The upshot: a considerably more balanced market, with few lingering hot spots on the Aon pricing dashboard and capacity balancing out in turn, Aon's quarterly "Global Insurance Market Insights Report" indicates. 

"Modest increases or flat pricing became increasingly common with some reductions available, particularly for Cyber and Directors and Officers placements," authors wrote of the bottom line at pricing time. "Where significant increases had been mandated during recent renewals, underwriters showed greater flexibility on current quarter pricing."

Aon's global insurance market dashboard has gone monochrome neutral, with previously achieved stability in coverage terms, T&C and underwriting now generating balanced capacity and largely even pricing across Aon's four major studied geographies. 

North America and the Asia Pacific region shifted into flat pricing on the Q1 dashboard from single-digit gains in Q4 with only Latin America left hardening in Q1. 

And capacity evolved in turn. Prior "abundant" capacity shifted to greater market balance in Q4 for North America and Q1 for APAC and Latin America. EMEA has had a full set of Aon neutral readings throughout. 

That surface calm is hiding a lot of change going on behind the scenes.

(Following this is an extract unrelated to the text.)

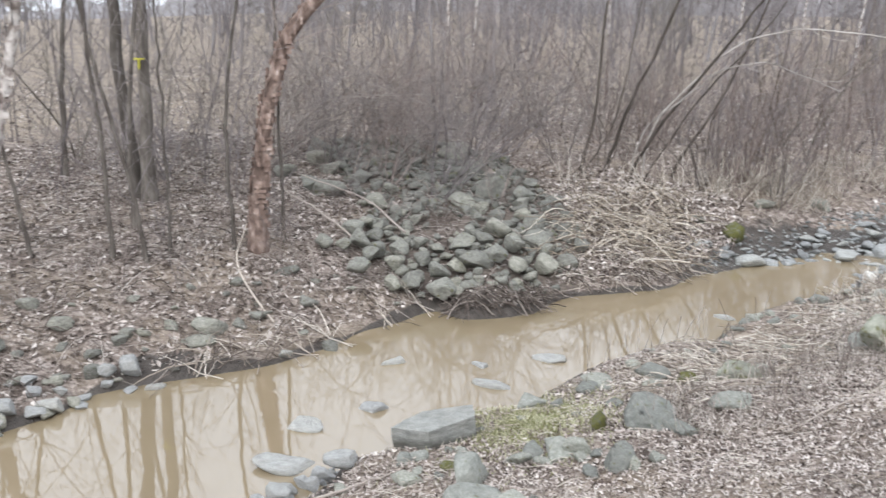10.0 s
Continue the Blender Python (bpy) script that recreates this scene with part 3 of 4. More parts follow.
def boulder_mesh():
    """A long wedge of rock with a flat sloping top and steep broken sides."""
    bm = bmesh.new()
    for x, y, z in ((-.52, -.1, .8), (-.12, .3, .92), (.5, .32, 1), (.46, -.12, .97), (-.12, -.38, .8), (-.46, -.07, 0), (-.12, .28, 0), (.5, .32, 0), (.46, -.14, 0), (-.1, -.37, 0)):
        bm.verts.new((x, y, z))
    bmesh.ops.convex_hull(bm, input=bm.verts)
    bmesh.ops.dissolve_limit(bm, angle_limit=radians(9), verts=bm.verts, edges=bm.edges)
    bmesh.ops.bevel(bm, geom=list(bm.edges) + list(bm.verts), offset=.025, segments=2, profile=.6, affect="EDGES")
    bmesh.ops.triangulate(bm, faces=bm.faces)
    for _ in range(2):
        bmesh.ops.subdivide_edges(bm, edges=[e for e in bm.edges if e.calc_length() > .1], cuts=1, use_grid_fill=True)
        bmesh.ops.triangulate(bm, faces=bm.faces)
    bm.verts.index_update()
    v = np.array([x.co[:] for x in bm.verts])
    f = np.array([[x.index for x in p.verts] for p in bm.faces])
    bm.free()
    v += np.stack([rough(v[:, 0] * 6 + m, v[:, 1] * 6 + v[:, 2] * 5, 91 + m) for m in range(3)], -1) * .012
    return mesh_from("boulder", v, f, BOULDER_STONE, False)


rest_stone("boulder", boulder_mesh(), -2.2, 5.97, .68, .27, "large flat-topped grey boulder at the water's edge", "", .2, turn=34, rng=rnd, tilt=2, stretch=.66)
for k, (x, y, w, h) in enumerate(IN_WATER):
    rest_stone("creek_stone", PALE_ROCKS[k % 8], x, y, w * 1.12, .095 + h * .25, "pale dry flat stone standing out of the water", "stones in the pool", 0, turn=rnd.uniform(-25, 35), lift=.05, rng=rnd, tilt=5, stretch=.7)
# two long flat ones
rest_stone("creek_stone", PALE_ROCKS[2], -2.18, 7.32, .38, .115, "long flat pale stone lying in the muddy water", "stones in the pool", 0, turn=8, lift=.055, rng=rnd, tilt=3, stretch=.45)
rest_stone("creek_stone", PALE_ROCKS[4], -3.22, 7.5, .26, .12, "narrow dark-edged stone tilted out of the water", "stones in the pool", 0, turn=52, lift=.05, rng=rnd, tilt=4, stretch=.45)
for k, (x, y, w, h) in enumerate(LEFT_EDGE):
    rest_stone("shore_stone", PALE_ROCKS[(k * 5 + 1) % 8] if k % 3 else ROCKS[k % 16], x, y, w, h * 1.2, "grey stone on the muddy shore at the waterline", "stones along the shore", .15, rng=rnd, stretch=.8)
for k in range(34):
    y = rnd.uniform(4.2, 6.1)
    x = float(np.interp(y, LEFT_SHORE[:, 1], LEFT_SHORE[:, 0])) - rnd.uniform(-.08, .5)
    w = rnd.uniform(.07, .2)
    rest_stone("shore_stone", PALE_ROCKS[k % 8] if k % 2 else ROCKS[k % 16], x, y, w, w * rnd.uniform(.35, .5), "flat grey slab in the mud of the far shore", "stones along the shore", .15, rng=rnd, stretch=.8)
for k, (x, y, w, h) in enumerate(LEFT_BANK):
    rest_stone("bank_stone", ROCKS[(k * 5) % 16], x, y, w, h, "brown-grey stone half buried in leaves and twigs", "stones on the far bank", .25, rng=rnd, stretch=.85)
rest_stone("white_stone", rock_mesh("white_stone", 77, 6, WHITE_STONE, .3), 1.16, 12.05, .15, .17, "bright white stone at the end of the pool", "", .1, rng=rnd)

for k in range(34):
    y = rnd.uniform(3.2, 5.6)
    x = float(np.interp(y, RIGHT_SHORE[:, 1], RIGHT_SHORE[:, 0])) + rnd.uniform(-.28, .12)
    w = rnd.uniform(.04, .12)
    rest_stone("shore_stone", PALE_ROCKS[k % 8], x, y, w, w * rnd.uniform(.4, .6) + .03, "small pale stone in the mud at the waterline", "stones along the shore", .1, rng=rnd)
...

Risk differentiation and selection are growing as topics and a rematching of risks to programs "may mean that some risks will transition to new structures or providers," authors wrote. 

Break it down by product line and geography and greater nuance comes out. D&O is soft across every major region globally and cyber is soft through EMEA, LatAm and APAC. Automotive remains “challenging” in EMEA, a condition that has spread to LatAm, the Aon dashboard shows.